Nicole’s blood ran cold and she moved the stroller closer to Mary. “A man or a woman? What did they look like? What time was it?” Spittle flew as she fired the questions.
Mary stepped back. “My eyes aren’t so good anymore, dear. I couldn’t see if it was a man or woman, but it was around ten. I was watching my soaps that my son taped on that DVR. So it wasn’t a friend of yours? Oh my. Should you call the police? If there’s a prowler around here, we have to be on alert.”
“No police!” Nicole said, too loudly.
“Pardon me?”
“Don’t call the police!” she screeched. If Mary called the police, everything could fall apart. She didn’t want anyone snooping about.

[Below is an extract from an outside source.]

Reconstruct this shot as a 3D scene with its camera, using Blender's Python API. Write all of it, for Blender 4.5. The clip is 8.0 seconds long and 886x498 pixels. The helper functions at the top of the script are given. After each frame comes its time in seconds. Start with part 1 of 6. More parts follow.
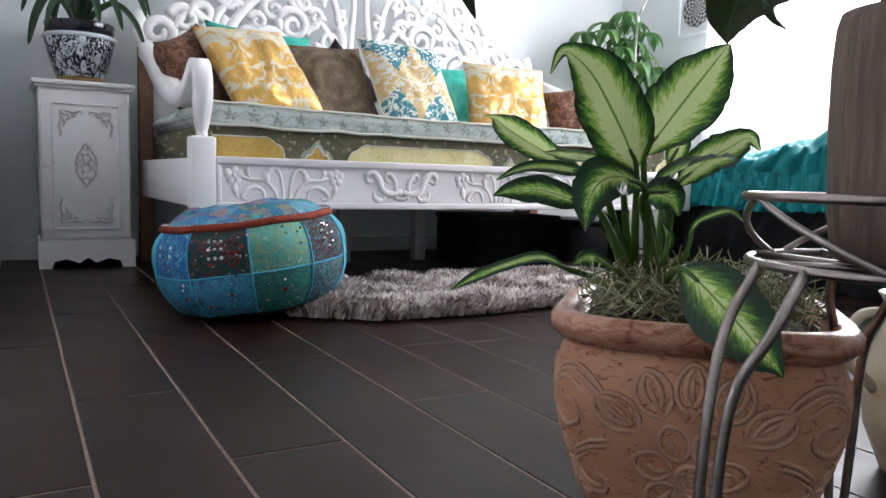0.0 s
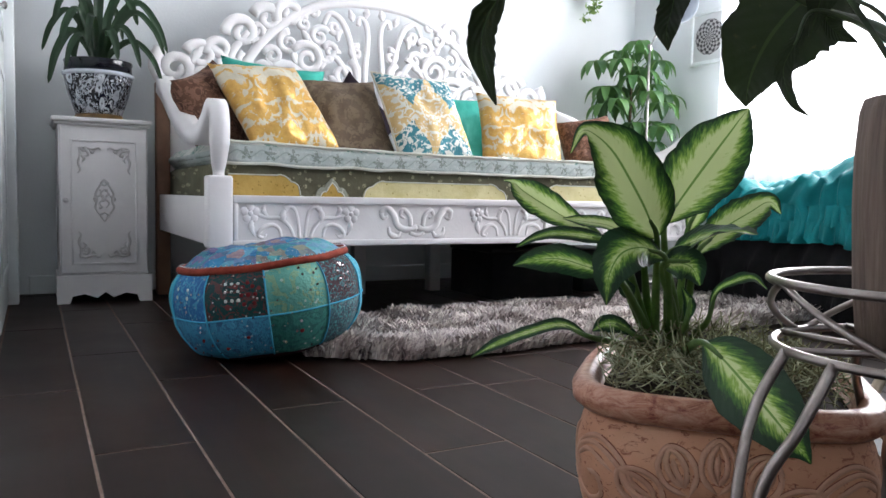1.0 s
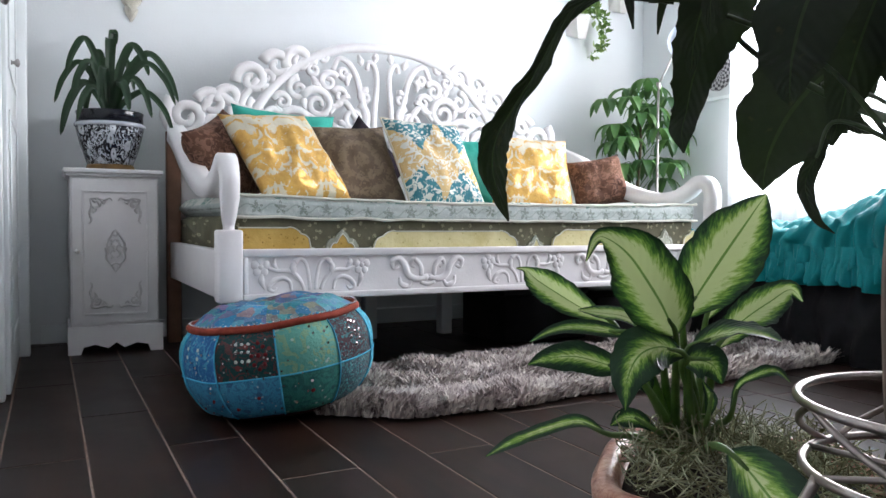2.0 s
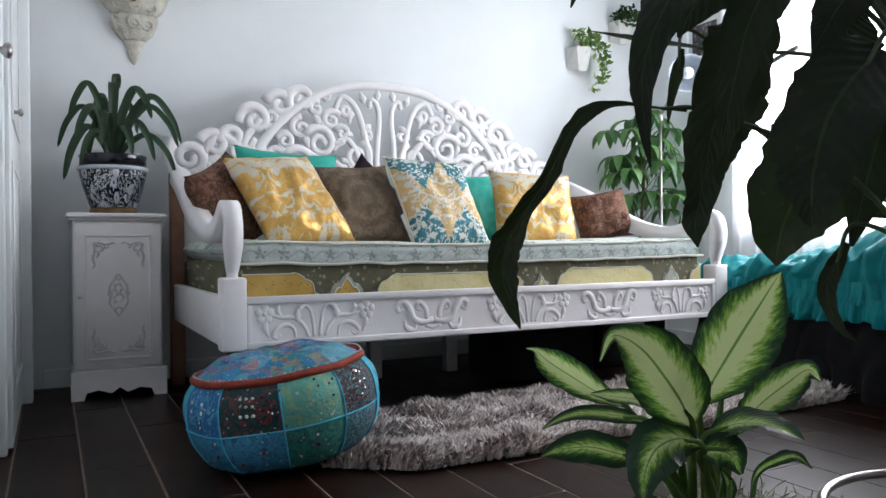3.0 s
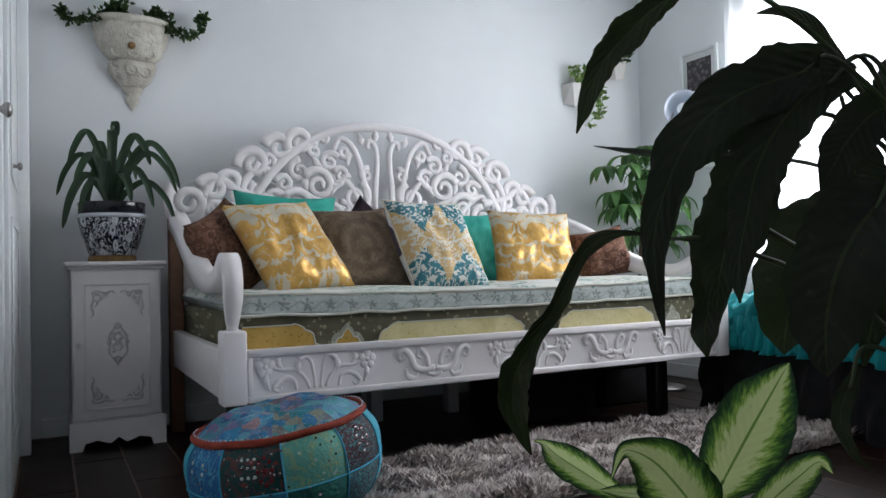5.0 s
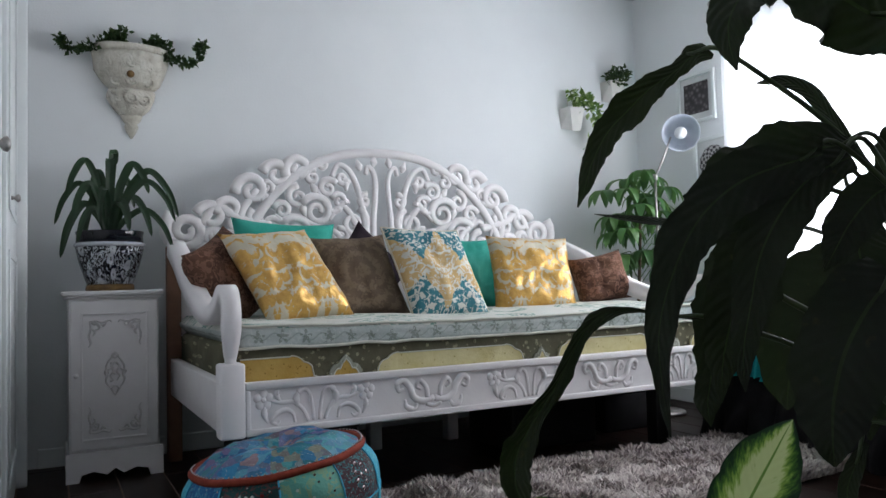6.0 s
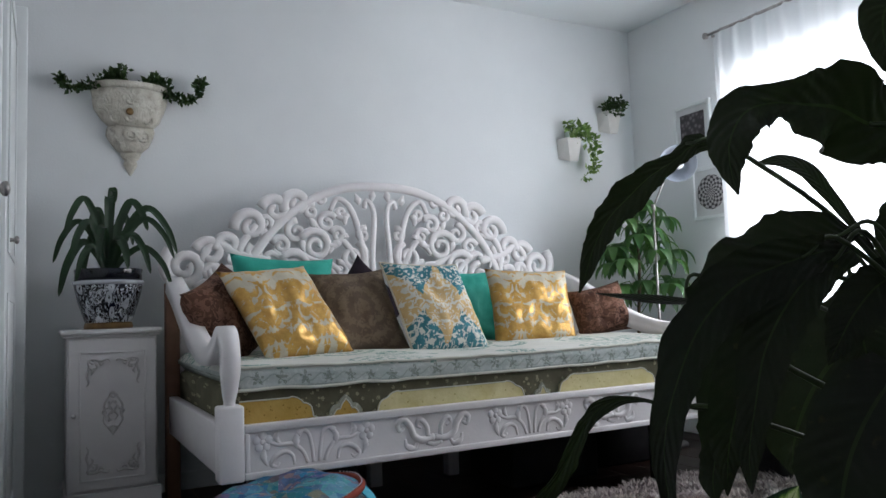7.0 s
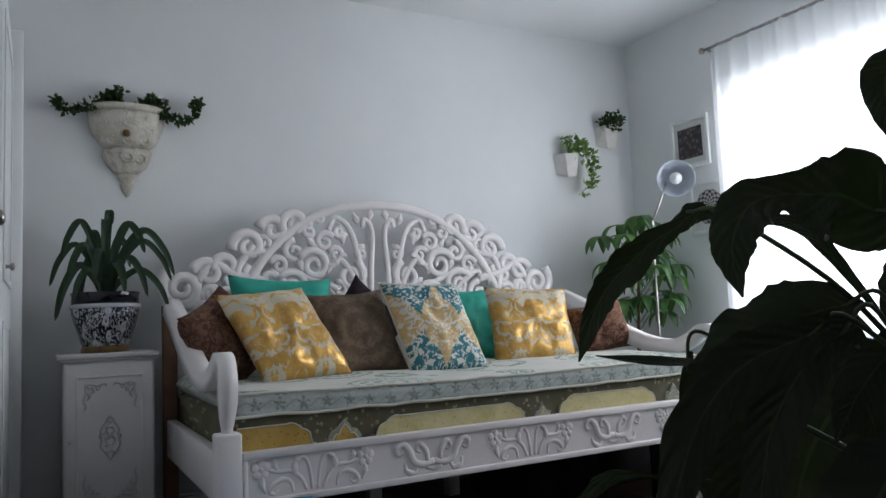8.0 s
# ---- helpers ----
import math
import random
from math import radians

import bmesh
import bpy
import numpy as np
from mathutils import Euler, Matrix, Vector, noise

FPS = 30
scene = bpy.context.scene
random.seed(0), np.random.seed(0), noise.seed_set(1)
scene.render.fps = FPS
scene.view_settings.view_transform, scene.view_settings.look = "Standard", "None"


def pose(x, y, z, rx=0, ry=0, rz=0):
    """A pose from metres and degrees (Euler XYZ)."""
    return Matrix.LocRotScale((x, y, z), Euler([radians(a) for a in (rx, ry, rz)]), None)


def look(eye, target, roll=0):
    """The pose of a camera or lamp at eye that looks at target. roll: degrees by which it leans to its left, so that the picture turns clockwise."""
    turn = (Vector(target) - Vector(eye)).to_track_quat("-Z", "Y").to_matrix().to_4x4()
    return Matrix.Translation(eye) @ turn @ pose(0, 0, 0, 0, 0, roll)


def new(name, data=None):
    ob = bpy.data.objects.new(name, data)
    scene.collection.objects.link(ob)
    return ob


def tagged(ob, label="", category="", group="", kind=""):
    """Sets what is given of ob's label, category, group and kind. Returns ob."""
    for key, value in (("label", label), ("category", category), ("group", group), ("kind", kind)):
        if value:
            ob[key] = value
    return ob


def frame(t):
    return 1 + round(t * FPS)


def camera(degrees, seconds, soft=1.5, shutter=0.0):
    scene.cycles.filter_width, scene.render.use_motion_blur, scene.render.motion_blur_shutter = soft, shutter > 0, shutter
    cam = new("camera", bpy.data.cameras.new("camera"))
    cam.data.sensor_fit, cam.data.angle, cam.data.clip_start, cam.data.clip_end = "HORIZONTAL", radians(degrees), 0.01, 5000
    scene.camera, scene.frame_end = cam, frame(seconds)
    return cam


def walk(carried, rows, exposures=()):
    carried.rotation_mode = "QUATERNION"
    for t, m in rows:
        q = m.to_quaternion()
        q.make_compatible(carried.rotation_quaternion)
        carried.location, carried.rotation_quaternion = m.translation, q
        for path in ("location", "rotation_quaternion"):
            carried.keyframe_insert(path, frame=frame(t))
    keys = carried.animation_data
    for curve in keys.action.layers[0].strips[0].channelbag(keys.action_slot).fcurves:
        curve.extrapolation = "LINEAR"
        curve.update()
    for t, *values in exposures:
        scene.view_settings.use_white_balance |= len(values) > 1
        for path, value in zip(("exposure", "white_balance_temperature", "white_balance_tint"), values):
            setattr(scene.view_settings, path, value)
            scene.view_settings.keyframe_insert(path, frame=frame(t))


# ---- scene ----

She wanted to keep her past in the past. Also, what if the police thought she was an unfit mother? What if they took Quinn away? The thought terrified her. She breathed in through her nose and exhaled slowly. “Thank you for watching out for me,” she said in a perfectly measured tone. “It must have been my friend Tessa. I’ll give her a call.”
Mary peered at Nicole. “Are you sure you’re okay, love? You seem really rattled.”